CRE infection has been associated with high mortality rates in adults.31–33 The Emerging Infections Network recently published a case series describing the difficulties in management of 85 source patients with CRE reported from across the United States.34 CRE was the direct cause or exacerbated conditions leading to death in half of our 6 patients with CRE infection. The 3 fatal cases represented the most vulnerable segments of the pediatric population, including neonates and those with hematologic malignancies, who require complex care and routinely receive empiric antibiotic courses. Prolonged and repeated broad-spectrum antibiotic exposure is detrimental to the richly diverse intestinal flora that provide colonization resistance against overgrowth of typically minor constituents of the flora such as Enterobacteriaceae.35 Although the treatment of CRE infection is confounded by the fact that patients who tend to receive broad-spectrum antibiotics are also those at greatest risk of complications from infection (and at risk of dose-limiting toxicity from combination antibiotics), the principles and practices of Antimicrobial Stewardship36 are critical to preserve the dwindling therapeutic options that remain for treatment of these highly resistant pathogens.

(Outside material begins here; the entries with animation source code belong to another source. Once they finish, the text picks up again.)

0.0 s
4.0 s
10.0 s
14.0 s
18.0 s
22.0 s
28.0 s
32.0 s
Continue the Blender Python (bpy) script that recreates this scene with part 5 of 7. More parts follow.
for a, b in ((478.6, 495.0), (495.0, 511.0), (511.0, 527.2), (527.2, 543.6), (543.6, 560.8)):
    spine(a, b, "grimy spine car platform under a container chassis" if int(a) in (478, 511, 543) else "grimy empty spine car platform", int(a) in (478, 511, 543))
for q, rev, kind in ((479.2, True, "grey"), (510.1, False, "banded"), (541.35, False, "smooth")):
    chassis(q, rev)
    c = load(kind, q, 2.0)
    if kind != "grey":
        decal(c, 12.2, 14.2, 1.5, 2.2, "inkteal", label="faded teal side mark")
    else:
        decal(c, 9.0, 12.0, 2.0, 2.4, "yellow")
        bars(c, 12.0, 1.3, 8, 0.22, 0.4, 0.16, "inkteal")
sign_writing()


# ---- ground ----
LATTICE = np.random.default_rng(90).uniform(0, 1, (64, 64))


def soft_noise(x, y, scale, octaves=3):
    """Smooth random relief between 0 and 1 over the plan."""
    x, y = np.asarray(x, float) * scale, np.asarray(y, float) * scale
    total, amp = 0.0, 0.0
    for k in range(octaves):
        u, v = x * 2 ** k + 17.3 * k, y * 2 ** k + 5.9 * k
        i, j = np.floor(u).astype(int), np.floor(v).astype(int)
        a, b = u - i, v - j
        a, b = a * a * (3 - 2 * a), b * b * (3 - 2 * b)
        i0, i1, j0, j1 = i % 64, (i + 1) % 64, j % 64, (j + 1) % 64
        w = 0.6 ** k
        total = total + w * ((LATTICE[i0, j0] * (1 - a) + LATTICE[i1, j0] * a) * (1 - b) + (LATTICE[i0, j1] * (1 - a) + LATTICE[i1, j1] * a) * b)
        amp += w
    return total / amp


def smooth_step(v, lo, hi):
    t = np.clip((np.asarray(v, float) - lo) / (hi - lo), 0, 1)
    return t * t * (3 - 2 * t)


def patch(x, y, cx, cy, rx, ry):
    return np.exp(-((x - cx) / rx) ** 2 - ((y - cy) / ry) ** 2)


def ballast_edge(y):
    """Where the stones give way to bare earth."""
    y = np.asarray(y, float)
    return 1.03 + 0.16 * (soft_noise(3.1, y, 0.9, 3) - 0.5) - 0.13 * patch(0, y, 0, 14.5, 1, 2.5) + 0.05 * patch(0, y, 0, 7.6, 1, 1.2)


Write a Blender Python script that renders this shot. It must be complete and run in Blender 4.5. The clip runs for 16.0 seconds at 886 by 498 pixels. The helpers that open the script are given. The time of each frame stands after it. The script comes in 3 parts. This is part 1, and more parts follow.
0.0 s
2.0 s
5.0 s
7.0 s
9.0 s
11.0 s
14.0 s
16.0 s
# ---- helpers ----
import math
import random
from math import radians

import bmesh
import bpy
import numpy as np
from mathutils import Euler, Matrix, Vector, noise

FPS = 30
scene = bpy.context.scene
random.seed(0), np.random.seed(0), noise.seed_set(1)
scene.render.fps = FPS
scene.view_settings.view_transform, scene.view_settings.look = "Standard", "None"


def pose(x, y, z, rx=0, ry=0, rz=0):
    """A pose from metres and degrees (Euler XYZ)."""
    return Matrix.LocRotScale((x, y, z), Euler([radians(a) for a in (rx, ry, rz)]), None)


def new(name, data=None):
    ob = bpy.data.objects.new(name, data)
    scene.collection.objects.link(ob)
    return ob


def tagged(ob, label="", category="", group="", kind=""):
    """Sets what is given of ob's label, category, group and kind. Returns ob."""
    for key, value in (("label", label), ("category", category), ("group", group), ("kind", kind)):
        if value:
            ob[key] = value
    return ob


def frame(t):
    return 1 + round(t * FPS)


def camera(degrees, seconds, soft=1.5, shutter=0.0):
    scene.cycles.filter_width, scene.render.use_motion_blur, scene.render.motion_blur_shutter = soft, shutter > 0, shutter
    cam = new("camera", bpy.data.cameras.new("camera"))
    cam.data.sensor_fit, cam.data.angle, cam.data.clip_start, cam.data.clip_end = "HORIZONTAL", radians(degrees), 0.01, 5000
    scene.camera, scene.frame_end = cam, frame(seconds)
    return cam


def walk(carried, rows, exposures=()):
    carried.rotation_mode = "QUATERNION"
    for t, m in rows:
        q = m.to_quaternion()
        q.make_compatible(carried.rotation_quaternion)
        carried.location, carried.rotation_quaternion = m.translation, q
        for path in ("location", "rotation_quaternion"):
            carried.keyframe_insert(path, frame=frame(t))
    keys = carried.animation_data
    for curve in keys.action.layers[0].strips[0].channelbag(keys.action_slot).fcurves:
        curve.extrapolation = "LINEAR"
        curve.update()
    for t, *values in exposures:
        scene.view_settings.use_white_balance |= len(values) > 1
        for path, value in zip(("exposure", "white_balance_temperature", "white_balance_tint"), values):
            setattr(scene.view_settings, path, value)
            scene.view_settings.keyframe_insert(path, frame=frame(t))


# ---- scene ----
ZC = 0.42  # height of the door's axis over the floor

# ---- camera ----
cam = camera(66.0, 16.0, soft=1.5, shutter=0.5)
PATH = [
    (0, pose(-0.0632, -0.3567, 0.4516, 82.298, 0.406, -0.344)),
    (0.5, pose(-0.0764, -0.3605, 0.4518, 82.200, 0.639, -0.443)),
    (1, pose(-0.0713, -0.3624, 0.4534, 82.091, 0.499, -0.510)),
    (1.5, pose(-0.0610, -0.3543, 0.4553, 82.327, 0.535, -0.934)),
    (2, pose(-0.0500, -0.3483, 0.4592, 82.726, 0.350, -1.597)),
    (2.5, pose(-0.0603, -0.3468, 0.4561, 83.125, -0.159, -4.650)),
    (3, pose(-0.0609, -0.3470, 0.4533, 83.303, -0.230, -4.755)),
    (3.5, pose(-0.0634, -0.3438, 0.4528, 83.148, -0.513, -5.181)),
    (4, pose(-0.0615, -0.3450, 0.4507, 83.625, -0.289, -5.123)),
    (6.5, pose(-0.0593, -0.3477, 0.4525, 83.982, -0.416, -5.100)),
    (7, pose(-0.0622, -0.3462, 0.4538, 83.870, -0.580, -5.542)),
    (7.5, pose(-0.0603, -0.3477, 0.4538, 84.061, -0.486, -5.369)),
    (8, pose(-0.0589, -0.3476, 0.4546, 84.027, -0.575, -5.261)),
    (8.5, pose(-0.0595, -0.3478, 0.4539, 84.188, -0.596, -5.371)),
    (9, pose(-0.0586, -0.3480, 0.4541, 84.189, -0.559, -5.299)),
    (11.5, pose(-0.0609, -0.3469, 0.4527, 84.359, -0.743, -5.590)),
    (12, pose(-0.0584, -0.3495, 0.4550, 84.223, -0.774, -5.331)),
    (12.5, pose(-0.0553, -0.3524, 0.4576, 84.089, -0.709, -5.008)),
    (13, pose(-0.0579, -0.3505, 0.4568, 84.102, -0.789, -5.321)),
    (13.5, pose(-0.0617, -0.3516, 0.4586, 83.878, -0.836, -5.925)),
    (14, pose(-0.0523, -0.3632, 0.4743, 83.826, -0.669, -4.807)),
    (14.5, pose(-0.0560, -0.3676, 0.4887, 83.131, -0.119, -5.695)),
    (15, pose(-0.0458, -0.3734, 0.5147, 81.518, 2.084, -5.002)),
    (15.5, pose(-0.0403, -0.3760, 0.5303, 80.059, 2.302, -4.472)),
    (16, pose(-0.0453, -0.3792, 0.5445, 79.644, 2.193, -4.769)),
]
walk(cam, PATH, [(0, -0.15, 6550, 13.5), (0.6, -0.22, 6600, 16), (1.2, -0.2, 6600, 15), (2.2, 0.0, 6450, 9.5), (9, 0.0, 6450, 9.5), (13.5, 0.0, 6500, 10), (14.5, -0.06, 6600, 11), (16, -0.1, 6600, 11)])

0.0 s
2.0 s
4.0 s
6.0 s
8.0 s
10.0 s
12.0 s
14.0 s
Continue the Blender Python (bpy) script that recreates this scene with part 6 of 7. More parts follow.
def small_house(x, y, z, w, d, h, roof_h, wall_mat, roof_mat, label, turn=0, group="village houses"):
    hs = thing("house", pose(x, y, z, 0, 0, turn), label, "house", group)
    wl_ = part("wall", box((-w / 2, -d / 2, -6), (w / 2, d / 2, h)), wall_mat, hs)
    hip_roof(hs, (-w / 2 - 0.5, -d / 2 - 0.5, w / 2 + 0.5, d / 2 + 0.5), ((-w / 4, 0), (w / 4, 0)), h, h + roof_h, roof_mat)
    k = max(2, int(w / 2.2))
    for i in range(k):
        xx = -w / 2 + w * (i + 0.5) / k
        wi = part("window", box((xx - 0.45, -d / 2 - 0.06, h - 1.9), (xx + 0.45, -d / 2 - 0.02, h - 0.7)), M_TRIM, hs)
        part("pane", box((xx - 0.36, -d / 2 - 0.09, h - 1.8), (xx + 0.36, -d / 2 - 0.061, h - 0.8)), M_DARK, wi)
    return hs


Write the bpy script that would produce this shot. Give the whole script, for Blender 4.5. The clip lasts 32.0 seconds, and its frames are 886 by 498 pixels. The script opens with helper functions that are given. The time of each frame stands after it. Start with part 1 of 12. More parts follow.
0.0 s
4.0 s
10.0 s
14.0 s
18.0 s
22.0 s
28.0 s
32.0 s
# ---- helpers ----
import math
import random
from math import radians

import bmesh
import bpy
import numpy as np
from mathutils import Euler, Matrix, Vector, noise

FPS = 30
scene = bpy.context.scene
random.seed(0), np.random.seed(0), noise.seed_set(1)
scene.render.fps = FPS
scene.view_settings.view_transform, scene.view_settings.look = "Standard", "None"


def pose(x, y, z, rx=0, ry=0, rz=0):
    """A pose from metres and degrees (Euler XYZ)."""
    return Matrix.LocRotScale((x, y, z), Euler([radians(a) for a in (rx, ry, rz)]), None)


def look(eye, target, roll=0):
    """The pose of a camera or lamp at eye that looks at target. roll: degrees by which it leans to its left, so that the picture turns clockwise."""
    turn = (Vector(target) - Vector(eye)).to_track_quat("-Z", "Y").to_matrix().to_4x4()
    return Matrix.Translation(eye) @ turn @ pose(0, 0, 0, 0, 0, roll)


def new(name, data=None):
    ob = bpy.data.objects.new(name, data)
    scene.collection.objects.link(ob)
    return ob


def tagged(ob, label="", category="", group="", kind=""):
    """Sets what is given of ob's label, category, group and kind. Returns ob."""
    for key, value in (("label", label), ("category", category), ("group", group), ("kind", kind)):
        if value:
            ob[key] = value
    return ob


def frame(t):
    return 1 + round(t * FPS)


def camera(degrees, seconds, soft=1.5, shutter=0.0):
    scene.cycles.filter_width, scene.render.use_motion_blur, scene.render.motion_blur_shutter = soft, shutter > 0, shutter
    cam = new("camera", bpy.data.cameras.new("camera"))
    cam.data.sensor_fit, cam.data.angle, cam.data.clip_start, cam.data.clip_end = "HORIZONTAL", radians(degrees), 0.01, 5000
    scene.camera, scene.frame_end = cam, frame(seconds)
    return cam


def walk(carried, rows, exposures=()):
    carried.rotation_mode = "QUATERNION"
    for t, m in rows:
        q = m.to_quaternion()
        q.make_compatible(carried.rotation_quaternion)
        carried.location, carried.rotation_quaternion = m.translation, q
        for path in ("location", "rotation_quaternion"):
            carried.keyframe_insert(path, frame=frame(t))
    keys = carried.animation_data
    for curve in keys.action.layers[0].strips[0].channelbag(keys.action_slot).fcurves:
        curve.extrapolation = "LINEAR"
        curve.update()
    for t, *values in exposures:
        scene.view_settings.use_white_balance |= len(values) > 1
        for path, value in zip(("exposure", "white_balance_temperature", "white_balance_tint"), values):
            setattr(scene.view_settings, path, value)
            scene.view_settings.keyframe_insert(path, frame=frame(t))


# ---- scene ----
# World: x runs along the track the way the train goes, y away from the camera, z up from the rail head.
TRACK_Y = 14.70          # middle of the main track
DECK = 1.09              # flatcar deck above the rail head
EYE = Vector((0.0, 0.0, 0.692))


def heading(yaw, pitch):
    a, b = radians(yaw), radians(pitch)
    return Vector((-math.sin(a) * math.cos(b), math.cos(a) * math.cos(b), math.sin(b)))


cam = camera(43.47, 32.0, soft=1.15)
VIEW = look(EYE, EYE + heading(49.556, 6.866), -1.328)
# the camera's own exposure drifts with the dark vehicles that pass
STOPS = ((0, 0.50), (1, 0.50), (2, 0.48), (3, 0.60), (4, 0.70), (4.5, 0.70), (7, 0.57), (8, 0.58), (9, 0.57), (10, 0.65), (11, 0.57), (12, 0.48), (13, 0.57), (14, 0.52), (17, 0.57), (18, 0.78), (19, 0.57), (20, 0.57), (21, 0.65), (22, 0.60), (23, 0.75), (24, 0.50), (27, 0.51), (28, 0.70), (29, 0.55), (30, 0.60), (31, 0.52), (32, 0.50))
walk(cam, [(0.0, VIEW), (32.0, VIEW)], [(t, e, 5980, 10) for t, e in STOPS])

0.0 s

Even in a metropolitan area with high-CRE prevalence, pediatric infection with these perilous pathogens remains rare. The cases we describe in this report appear to represent sporadic cases with no molecular or epidemiologic links to one another. Although 2 cases of CRE had clear history of international travel and molecular features associated with international clones, 1 case of NDM-positive K. pneumoniae infection did not, raising the alarming possibility of community or healthcare network spread of the associated global clone. LACDPH surveillance has identified CRKP circulating throughout the healthcare community as a whole and especially within long-term acute care hospitals.15 The spread of CRE infections into pediatric populations highlights the need for active partnerships between healthcare facilities and their local public health jurisdiction, which may lead to better designed interventions to interrupt CRE transmission within and between health-care facilities. It also magnifies the need for robust Antimicrobial Stewardship programs to reduce vulnerability to colonization and infection with these organisms.